Nebraska High Court Weighing Abortion Measures, as Tensions Ramp Up Nationally
Groups opposing initiatives are playing hardball after a two-year losing streak — but will it work?
Nebraska’s supreme court is the latest to grapple with the language of an abortion ballot measure, as similar tensions and litigation over state initiatives are ramping up across the country ahead of November.
With a record number of state abortion measures on the ballot this year — in 10 states in total — pressure has been mounting on abortion proponents to keep up their winning streak, as they’ve prevailed in all seven states where the issue has been put before voters since the 2022 overturn of Roe v. Wade. Yet, for abortion opponents who are increasingly playing hardball, Nebraska, Florida, and Missouri appear to be the latest states where their efforts are picking up.
Nebraska has two abortion-related measures set for its ballot. One seeks to enshrine the state’s 12-week ban into the Nebraska constitution, with exceptions for rape, incest, and medical emergency. The other measure aims to amend the constitution to provide “all persons the fundamental right to abortion” until “fetal viability.”
The dueling measures are historic in that they make the state the first in the country to have competing abortion initiatives on the same ballot since the overturn of Roe, and the measures also appear to be the first in Nebraska on any subject to be in direct conflict with each other.
Several legal challenges to Nebraska’s initiatives are under way as the secretary of state, Bob Evnen, faces a September 13 deadline to certify the general election ballot. The Nebraska supreme court heard arguments on the challenges Monday, centering around the language of the ballots, to whom and what age range the measures would apply, and whether one or both initiatives violate the state’s single-subject rule.
The New York Sun reached out to a group opposing the initiative in court, the Thomas More Society, and the group supporting the initiative, Protect Our Rights, for comment. The Thomas More Society is also backing an effort opposing Missouri’s abortion measure, and a circuit court judge last week agreed that the initiative is invalid. Missouri’s supreme court is set to hear arguments Tuesday over whether that measure can appear on the ballot in November.

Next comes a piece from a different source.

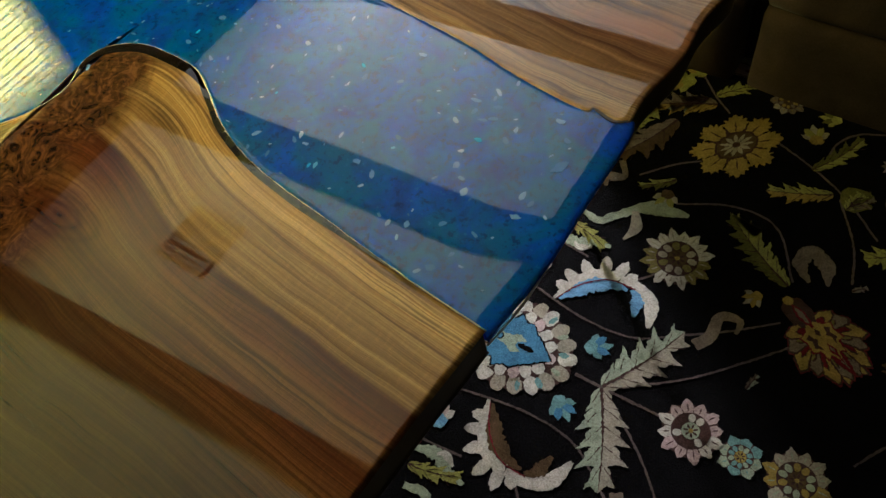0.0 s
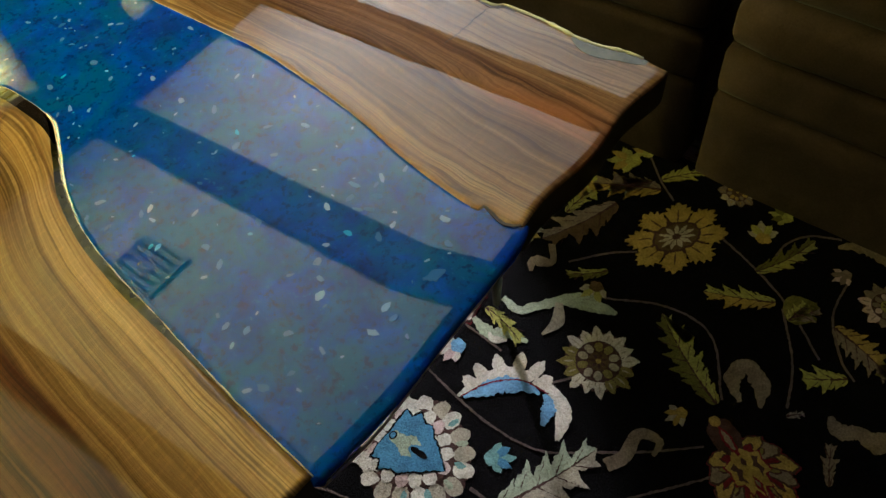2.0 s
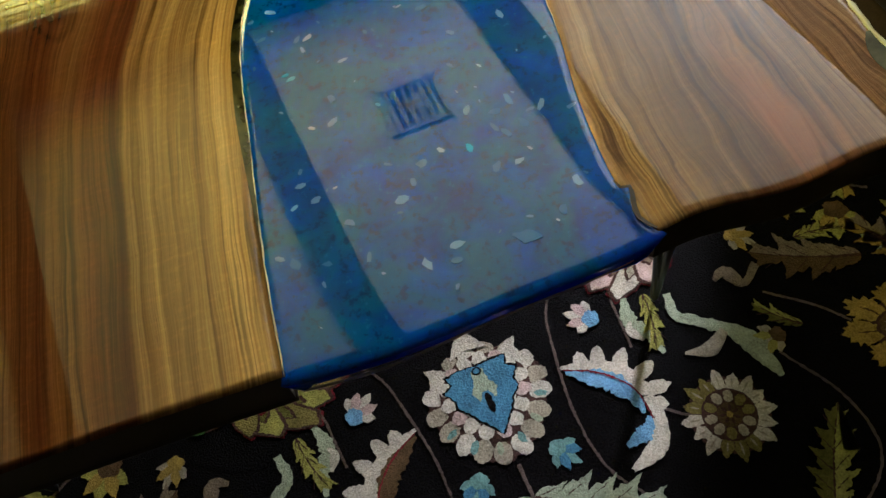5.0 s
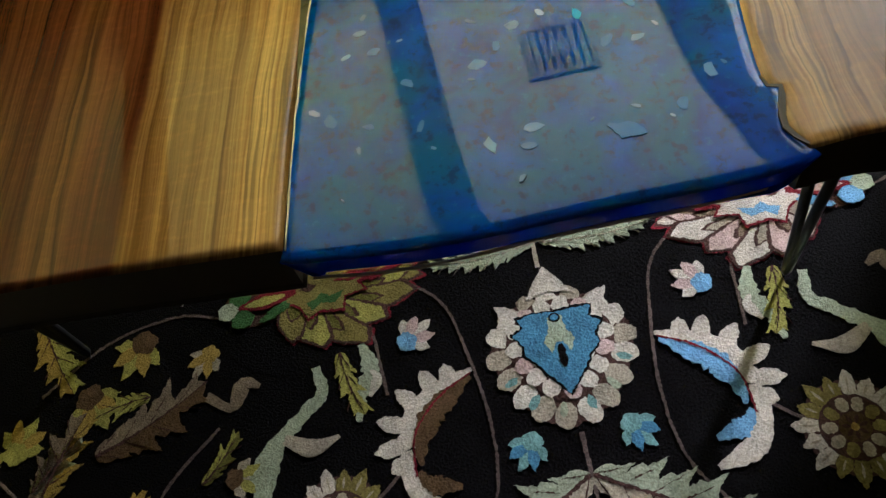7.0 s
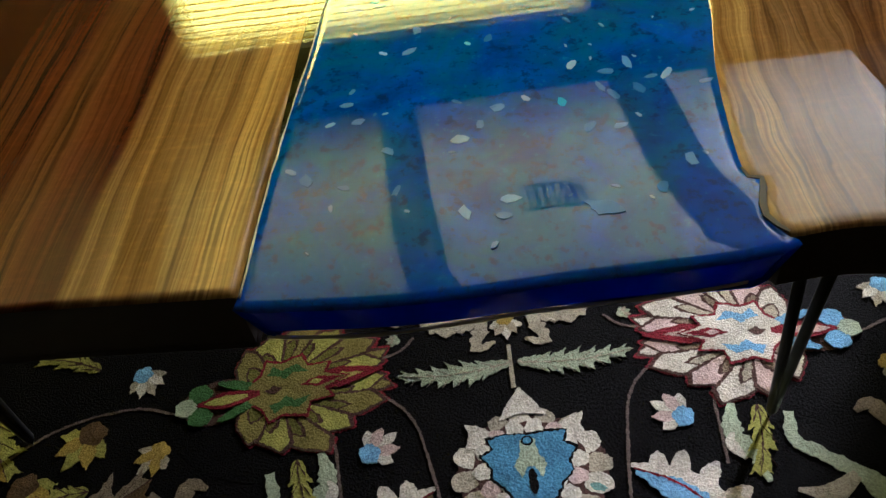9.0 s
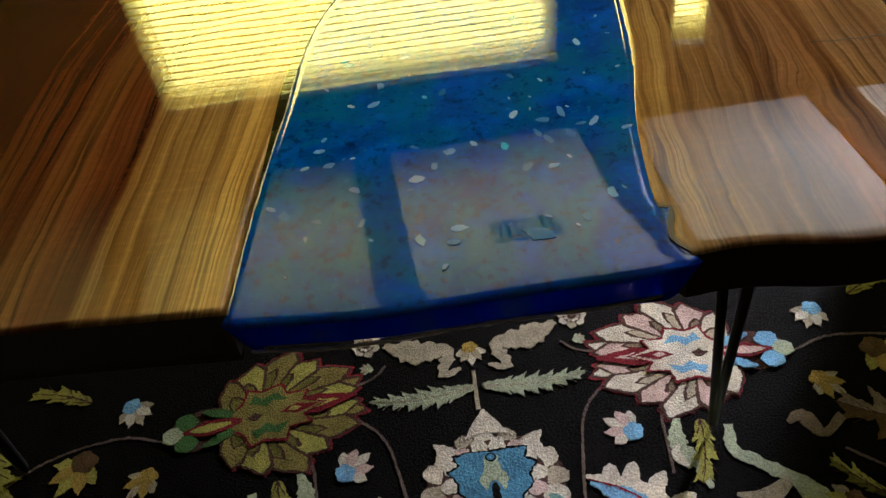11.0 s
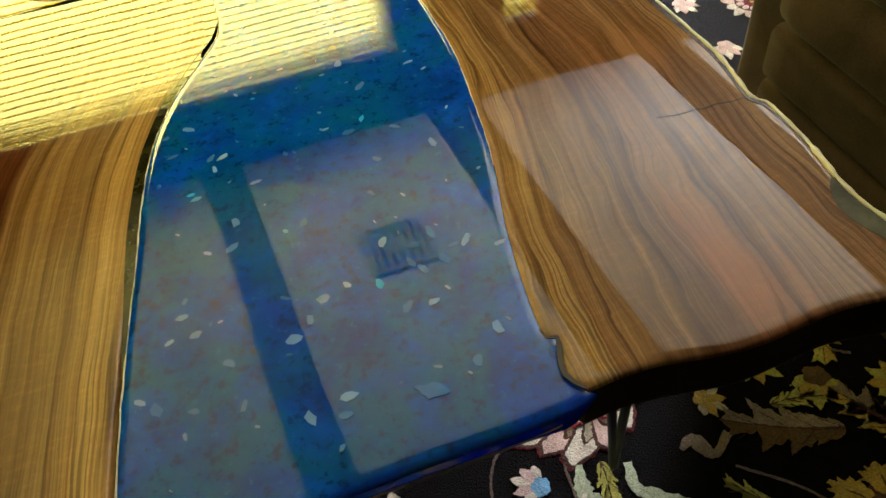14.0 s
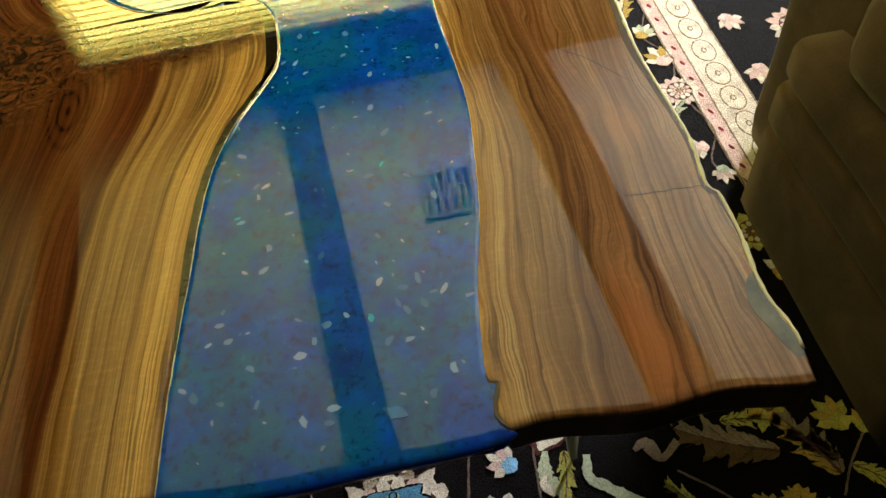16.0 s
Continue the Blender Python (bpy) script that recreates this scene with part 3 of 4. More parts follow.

In Florida, Governor DeSantis’s administration is reportedly turning to unusual methods in a ramped-up fight against Florida’s Amendment 4, a ballot measure seeking to allow abortions “before viability” or when necessary for the patient’s health. Abortion is currently legal up until a heartbeat can be detected — about six weeks into a pregnancy.
The governor’s administration is seeking to inspect thousands of already-confirmed signatures for the abortion initiative, the Miami Herald is reporting, with police even visiting petition signees at their homes in an apparent attempt to prevent fraud. Mr. DeSantis’s office did not immediately respond to a request for comment.
The ballot measure “would allow abortions at any time and for almost any reason, including late-term abortions when a baby can feel pain,” the governor’s wife wrote on X today, echoing similar statements from Mr. DeSantis. “It would eliminate Florida’s parental consent law and eliminate the requirement that only licensed doctors can perform abortions. Soros-backed Amendment 4 is dangerous, deceptive, and extreme.”
A majority of likely Florida voters — 55 percent — said they would vote in support of Amendment 4, according to recent polling from the Hill and Emerson College, but that majority still doesn’t meet the 60 percent support required for the ballot measure to pass.
Yet, as conservatives and abortion opponents seek to get tougher on the abortion measures, there’s a possibility that they are overestimating Florida’s conservative tilt.
“I think DeSantis’s overperformance in 2022 overshadows the fact that Biden only lost by 3.4 percent,” an elections analyst at the University of Florida, Cassidy Reller, told Newsweek. “Since 2022, DeSantis has implemented a lot of controversial salient culture war issues; there is a chance that he pushed too hard to enact unpopular laws on social issues like six-week abortion bans, LGBTQ+ policy, and controversial education policy and that voters will move away from the Republicans again.”
While Mr. DeSantis won nearly 60 percent of the vote in 2022, that could have more to do with his pandemic response than culture war issues, she said.
“I think many Floridians do not like the negative attention all these controversial policies have brought to the state, and there is a chance voters react negatively to it in 2024, giving Democrats a surprise victory and potentially a chance to pick up a Senate seat,” she said.